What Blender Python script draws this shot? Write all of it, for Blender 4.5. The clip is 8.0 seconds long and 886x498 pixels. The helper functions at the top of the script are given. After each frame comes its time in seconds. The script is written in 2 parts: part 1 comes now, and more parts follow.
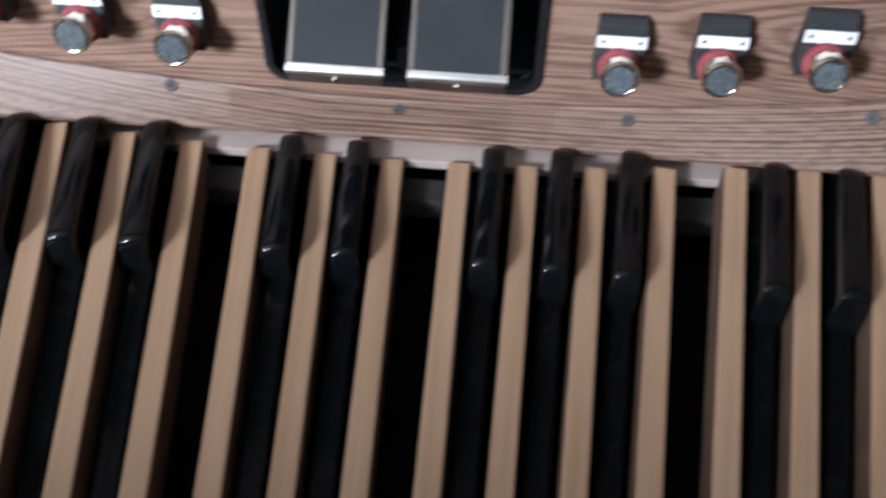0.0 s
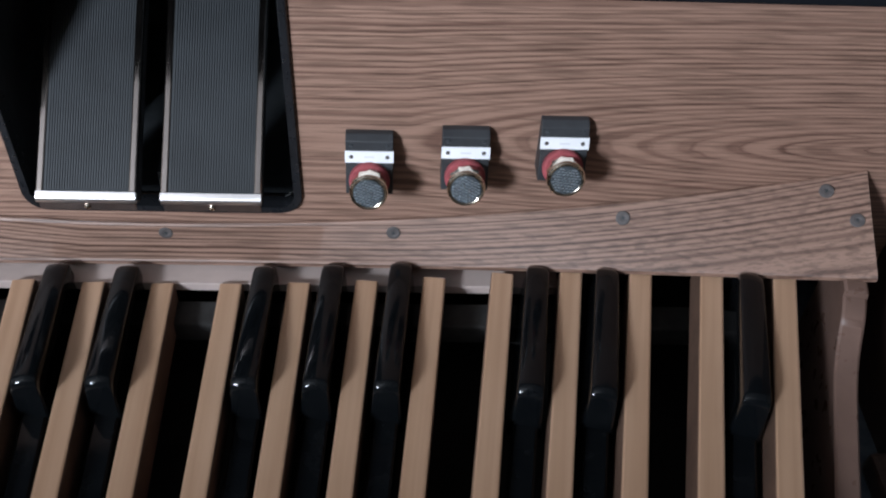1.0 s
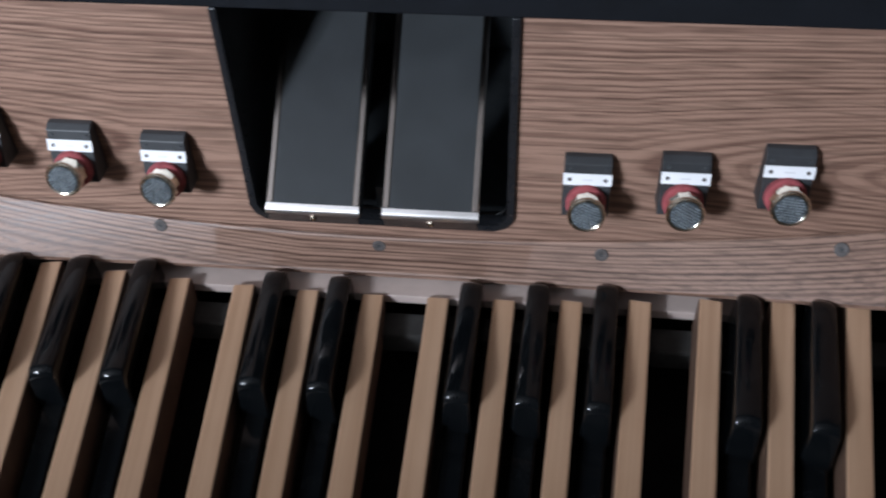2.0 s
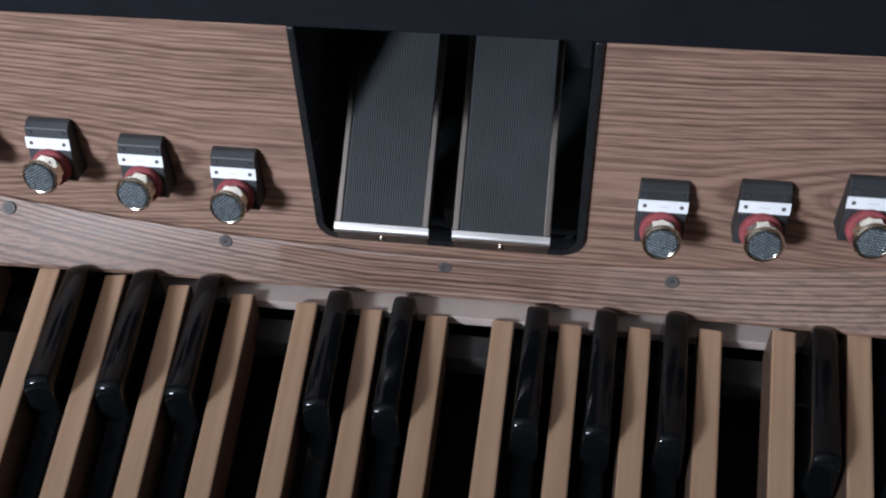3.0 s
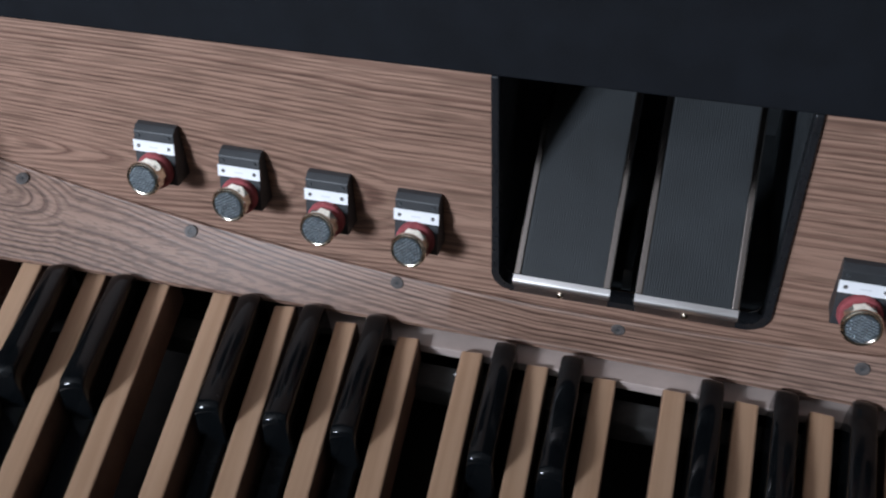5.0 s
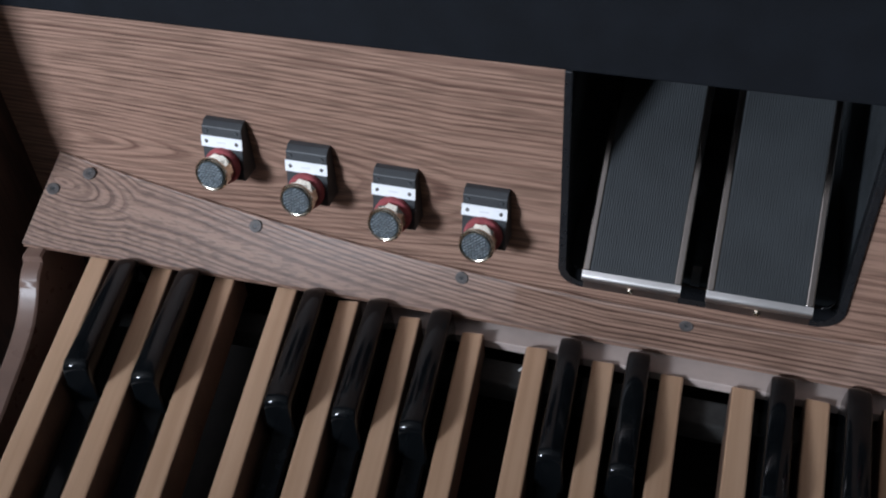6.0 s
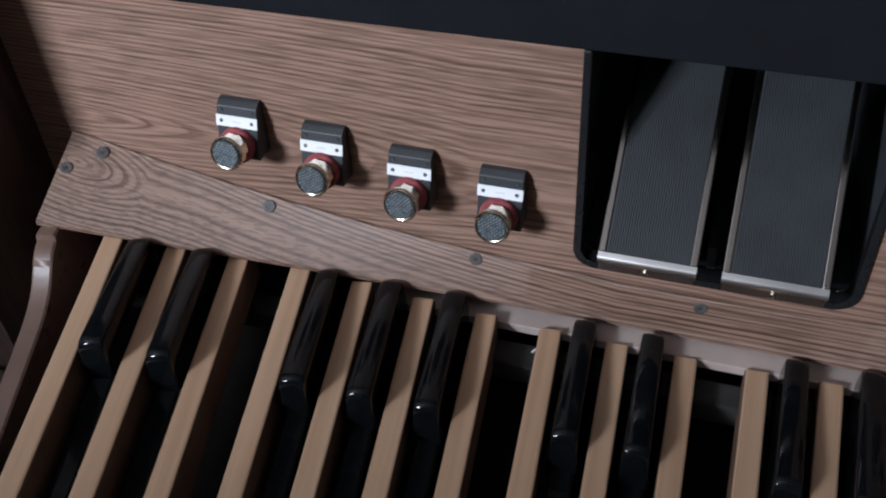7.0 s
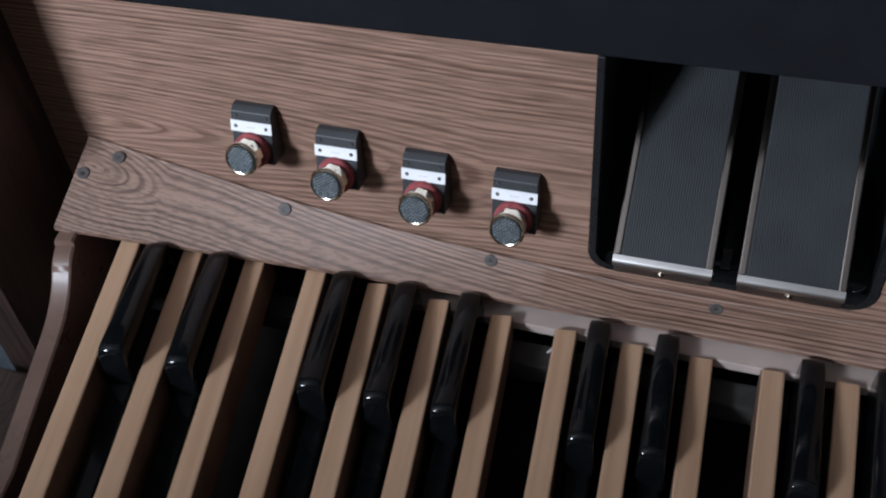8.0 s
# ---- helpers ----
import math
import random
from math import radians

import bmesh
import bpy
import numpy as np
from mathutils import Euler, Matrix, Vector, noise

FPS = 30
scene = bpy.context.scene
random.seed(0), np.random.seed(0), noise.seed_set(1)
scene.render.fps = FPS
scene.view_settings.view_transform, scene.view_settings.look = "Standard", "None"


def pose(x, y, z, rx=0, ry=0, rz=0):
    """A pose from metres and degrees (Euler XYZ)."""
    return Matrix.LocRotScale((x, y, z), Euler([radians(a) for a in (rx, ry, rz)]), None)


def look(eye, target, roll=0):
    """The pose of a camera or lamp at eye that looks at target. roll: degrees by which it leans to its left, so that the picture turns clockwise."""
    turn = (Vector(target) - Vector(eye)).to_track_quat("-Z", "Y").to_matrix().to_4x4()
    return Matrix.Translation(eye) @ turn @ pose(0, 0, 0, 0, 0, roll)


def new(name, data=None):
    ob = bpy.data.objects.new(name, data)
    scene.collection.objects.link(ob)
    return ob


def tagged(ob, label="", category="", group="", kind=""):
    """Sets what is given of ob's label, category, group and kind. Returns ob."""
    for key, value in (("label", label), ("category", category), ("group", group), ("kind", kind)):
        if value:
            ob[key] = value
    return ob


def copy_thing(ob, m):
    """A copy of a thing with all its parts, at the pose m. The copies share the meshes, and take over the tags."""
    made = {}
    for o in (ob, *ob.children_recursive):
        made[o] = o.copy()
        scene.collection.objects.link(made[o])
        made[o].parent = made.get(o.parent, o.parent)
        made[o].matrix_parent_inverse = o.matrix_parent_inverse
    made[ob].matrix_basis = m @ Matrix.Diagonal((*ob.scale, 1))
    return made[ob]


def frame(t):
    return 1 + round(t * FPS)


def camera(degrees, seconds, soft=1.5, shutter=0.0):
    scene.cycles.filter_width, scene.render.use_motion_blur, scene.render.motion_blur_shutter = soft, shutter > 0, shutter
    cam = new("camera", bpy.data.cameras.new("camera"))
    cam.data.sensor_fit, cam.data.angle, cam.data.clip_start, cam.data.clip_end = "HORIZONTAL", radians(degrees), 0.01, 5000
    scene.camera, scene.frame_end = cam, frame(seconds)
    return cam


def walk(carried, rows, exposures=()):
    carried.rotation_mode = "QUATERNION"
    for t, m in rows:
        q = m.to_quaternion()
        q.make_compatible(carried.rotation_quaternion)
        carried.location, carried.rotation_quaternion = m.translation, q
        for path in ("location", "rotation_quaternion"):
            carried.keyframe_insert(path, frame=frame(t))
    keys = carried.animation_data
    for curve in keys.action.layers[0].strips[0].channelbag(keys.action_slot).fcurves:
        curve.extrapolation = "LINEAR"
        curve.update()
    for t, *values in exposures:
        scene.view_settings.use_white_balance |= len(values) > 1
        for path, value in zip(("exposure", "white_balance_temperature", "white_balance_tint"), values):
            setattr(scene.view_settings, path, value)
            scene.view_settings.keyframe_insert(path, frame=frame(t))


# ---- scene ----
cam = camera(48.7, 8.0, 2.1, 0.4)
PATH = [
    (0, (0.084, -0.014, 0.817), (0.002, 1.182, -0.783), 0.9),
    (0.5, (0.177, -0.025, 0.816), (0.219, 1.301, -0.68), 2.7),
    (1, (0.215, -0.017, 0.815), (0.304, 1.377, -0.617), 3.4),
    (1.5, (0.195, -0.017, 0.82), (0.164, 1.386, -0.605), 0.7),
    (2, (0.139, -0.022, 0.827), (-0.032, 1.379, -0.59), -1.8),
    (2.2, (0.122, -0.017, 0.8285), (-0.0815, 1.447, -0.6635), -1.7),
    (3.3, (0.092, -0.004, 0.831), (-0.152, 1.416, -0.556), -2.2),
    (3.5, (0.082, -0.001, 0.831), (-0.178, 1.444, -0.526), -2.0),
    (4, (0.062, -0.009, 0.83), (-0.257, 1.461, -0.487), -1.5),
    (4.5, (0.048, -0.015, 0.827), (-0.339, 1.435, -0.495), -1.8),
    (5, (0.033, -0.002, 0.828), (-0.418, 1.416, -0.508), -2.8),
    (6.3, (-0.003, -0.009, 0.832), (-0.516, 1.367, -0.526), -4.7),
    (6.5, (-0.003, -0.003, 0.834), (-0.517, 1.36, -0.537), -4.9),
    (7, (-0.013, -0.016, 0.826), (-0.515, 1.358, -0.538), -4.0),
    (7.5, (-0.016, -0.009, 0.831), (-0.52, 1.349, -0.549), -4.5),
    (8, (-0.016, -0.003, 0.844), (-0.54, 1.333, -0.549), -5.5),
]
EXPOSURES = [(0.0, 0.50), (0.5, 0.46), (1.0, 0.13), (2.0, 0.02), (3.5, -0.12), (5.0, -0.26), (8.0, -0.36)]
walk(cam, [(t, look(eye, target, roll)) for t, eye, target, roll in PATH], EXPOSURES)

# ---- world and light ----
world = bpy.data.worlds.new("world")
scene.world = world
world.use_nodes = True
wn = world.node_tree
sky = wn.nodes.new("ShaderNodeTexSky")
sky.sky_type, sky.sun_disc = "NISHITA", False
sky.sun_elevation, sky.sun_rotation = radians(35), radians(-120)
wn.links.new(sky.outputs[0], wn.nodes["Background"].inputs[0])
wn.nodes["Background"].inputs[1].default_value = 0.1

ROOM_W, ROOM_E, ROOM_S, ROOM_N, ROOM_H = -3.2, 2.3, -2.1, 1.5, 2.6
WIN_X, WIN_Z, WIN_W, WIN_H = -1.68, 1.72, 0.66, 0.66      # middle and size of the window in the south wall

lamp = bpy.data.lights.new("window_light", "AREA")
lamp.shape, lamp.size, lamp.size_y = "RECTANGLE", WIN_W - 0.1, WIN_H - 0.1
lamp.energy, lamp.color = 195.0, (0.88, 0.98, 1.14)
lamp_ob = new("window_light", lamp)
lamp_ob.matrix_world = look((WIN_X, ROOM_S - 0.02, WIN_Z), (WIN_X, ROOM_S + 1, WIN_Z))


# ---- materials ----
def mat(name, rough=0.5, metal=0.0, color=(0.5, 0.5, 0.5), spec=0.5):
    m = bpy.data.materials.new(name)
    m.use_nodes = True
    b = m.node_tree.nodes["Principled BSDF"]
    b.inputs["Roughness"].default_value = rough
    b.inputs["Metallic"].default_value = metal
    b.inputs["Base Color"].default_value = (*color, 1)
    b.inputs["Specular IOR Level"].default_value = spec
    return m, m.node_tree, b


def node(nt, kind, **inputs):
    n = nt.nodes.new("ShaderNode" + kind)
    for k, v in inputs.items():
        n.inputs[k.replace("_", " ")].default_value = v
    return n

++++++

Stated task
Omit the pictures and reproduce the listing exactly.

Written response
What Blender Python script draws this shot? Write all of it, for Blender 4.5. The clip is 8.0 seconds long and 886x498 pixels. The helper functions at the top of the script are given. After each frame comes its time in seconds. The script is written in 2 parts: part 1 comes now, and more parts follow.
0.0 s
1.0 s
2.0 s
3.0 s
5.0 s
6.0 s
7.0 s
8.0 s
# ---- helpers ----
import math
import random
from math import radians

import bmesh
import bpy
import numpy as np
from mathutils import Euler, Matrix, Vector, noise

FPS = 30
scene = bpy.context.scene
random.seed(0), np.random.seed(0), noise.seed_set(1)
scene.render.fps = FPS
scene.view_settings.view_transform, scene.view_settings.look = "Standard", "None"


def pose(x, y, z, rx=0, ry=0, rz=0):
    """A pose from metres and degrees (Euler XYZ)."""
    return Matrix.LocRotScale((x, y, z), Euler([radians(a) for a in (rx, ry, rz)]), None)


def look(eye, target, roll=0):
    """The pose of a camera or lamp at eye that looks at target. roll: degrees by which it leans to its left, so that the picture turns clockwise."""
    turn = (Vector(target) - Vector(eye)).to_track_quat("-Z", "Y").to_matrix().to_4x4()
    return Matrix.Translation(eye) @ turn @ pose(0, 0, 0, 0, 0, roll)


def new(name, data=None):
    ob = bpy.data.objects.new(name, data)
    scene.collection.objects.link(ob)
    return ob


def tagged(ob, label="", category="", group="", kind=""):
    """Sets what is given of ob's label, category, group and kind. Returns ob."""
    for key, value in (("label", label), ("category", category), ("group", group), ("kind", kind)):
        if value:
            ob[key] = value
    return ob


def copy_thing(ob, m):
    """A copy of a thing with all its parts, at the pose m. The copies share the meshes, and take over the tags."""
    made = {}
    for o in (ob, *ob.children_recursive):
        made[o] = o.copy()
        scene.collection.objects.link(made[o])
        made[o].parent = made.get(o.parent, o.parent)
        made[o].matrix_parent_inverse = o.matrix_parent_inverse
    made[ob].matrix_basis = m @ Matrix.Diagonal((*ob.scale, 1))
    return made[ob]


def frame(t):
    return 1 + round(t * FPS)


def camera(degrees, seconds, soft=1.5, shutter=0.0):
    scene.cycles.filter_width, scene.render.use_motion_blur, scene.render.motion_blur_shutter = soft, shutter > 0, shutter
    cam = new("camera", bpy.data.cameras.new("camera"))
    cam.data.sensor_fit, cam.data.angle, cam.data.clip_start, cam.data.clip_end = "HORIZONTAL", radians(degrees), 0.01, 5000
    scene.camera, scene.frame_end = cam, frame(seconds)
    return cam


def walk(carried, rows, exposures=()):
    carried.rotation_mode = "QUATERNION"
    for t, m in rows:
        q = m.to_quaternion()
        q.make_compatible(carried.rotation_quaternion)
        carried.location, carried.rotation_quaternion = m.translation, q
        for path in ("location", "rotation_quaternion"):
            carried.keyframe_insert(path, frame=frame(t))
    keys = carried.animation_data
    for curve in keys.action.layers[0].strips[0].channelbag(keys.action_slot).fcurves:
        curve.extrapolation = "LINEAR"
        curve.update()
    for t, *values in exposures:
        scene.view_settings.use_white_balance |= len(values) > 1
        for path, value in zip(("exposure", "white_balance_temperature", "white_balance_tint"), values):
            setattr(scene.view_settings, path, value)
            scene.view_settings.keyframe_insert(path, frame=frame(t))


# ---- scene ----
cam = camera(48.7, 8.0, 2.1, 0.4)
PATH = [
    (0, (0.084, -0.014, 0.817), (0.002, 1.182, -0.783), 0.9),
    (0.5, (0.177, -0.025, 0.816), (0.219, 1.301, -0.68), 2.7),
    (1, (0.215, -0.017, 0.815), (0.304, 1.377, -0.617), 3.4),
    (1.5, (0.195, -0.017, 0.82), (0.164, 1.386, -0.605), 0.7),
    (2, (0.139, -0.022, 0.827), (-0.032, 1.379, -0.59), -1.8),
    (2.2, (0.122, -0.017, 0.8285), (-0.0815, 1.447, -0.6635), -1.7),
    (3.3, (0.092, -0.004, 0.831), (-0.152, 1.416, -0.556), -2.2),
    (3.5, (0.082, -0.001, 0.831), (-0.178, 1.444, -0.526), -2.0),
    (4, (0.062, -0.009, 0.83), (-0.257, 1.461, -0.487), -1.5),
    (4.5, (0.048, -0.015, 0.827), (-0.339, 1.435, -0.495), -1.8),
    (5, (0.033, -0.002, 0.828), (-0.418, 1.416, -0.508), -2.8),
    (6.3, (-0.003, -0.009, 0.832), (-0.516, 1.367, -0.526), -4.7),
    (6.5, (-0.003, -0.003, 0.834), (-0.517, 1.36, -0.537), -4.9),
    (7, (-0.013, -0.016, 0.826), (-0.515, 1.358, -0.538), -4.0),
    (7.5, (-0.016, -0.009, 0.831), (-0.52, 1.349, -0.549), -4.5),
    (8, (-0.016, -0.003, 0.844), (-0.54, 1.333, -0.549), -5.5),
]
EXPOSURES = [(0.0, 0.50), (0.5, 0.46), (1.0, 0.13), (2.0, 0.02), (3.5, -0.12), (5.0, -0.26), (8.0, -0.36)]
walk(cam, [(t, look(eye, target, roll)) for t, eye, target, roll in PATH], EXPOSURES)

# ---- world and light ----
world = bpy.data.worlds.new("world")
scene.world = world
world.use_nodes = True
wn = world.node_tree
sky = wn.nodes.new("ShaderNodeTexSky")
sky.sky_type, sky.sun_disc = "NISHITA", False
sky.sun_elevation, sky.sun_rotation = radians(35), radians(-120)
wn.links.new(sky.outputs[0], wn.nodes["Background"].inputs[0])
wn.nodes["Background"].inputs[1].default_value = 0.1

ROOM_W, ROOM_E, ROOM_S, ROOM_N, ROOM_H = -3.2, 2.3, -2.1, 1.5, 2.6
WIN_X, WIN_Z, WIN_W, WIN_H = -1.68, 1.72, 0.66, 0.66      # middle and size of the window in the south wall

lamp = bpy.data.lights.new("window_light", "AREA")
lamp.shape, lamp.size, lamp.size_y = "RECTANGLE", WIN_W - 0.1, WIN_H - 0.1
lamp.energy, lamp.color = 195.0, (0.88, 0.98, 1.14)
lamp_ob = new("window_light", lamp)
lamp_ob.matrix_world = look((WIN_X, ROOM_S - 0.02, WIN_Z), (WIN_X, ROOM_S + 1, WIN_Z))


# ---- materials ----
def mat(name, rough=0.5, metal=0.0, color=(0.5, 0.5, 0.5), spec=0.5):
    m = bpy.data.materials.new(name)
    m.use_nodes = True
    b = m.node_tree.nodes["Principled BSDF"]
    b.inputs["Roughness"].default_value = rough
    b.inputs["Metallic"].default_value = metal
    b.inputs["Base Color"].default_value = (*color, 1)
    b.inputs["Specular IOR Level"].default_value = spec
    return m, m.node_tree, b


def node(nt, kind, **inputs):
    n = nt.nodes.new("ShaderNode" + kind)
    for k, v in inputs.items():
        n.inputs[k.replace("_", " ")].default_value = v
    return n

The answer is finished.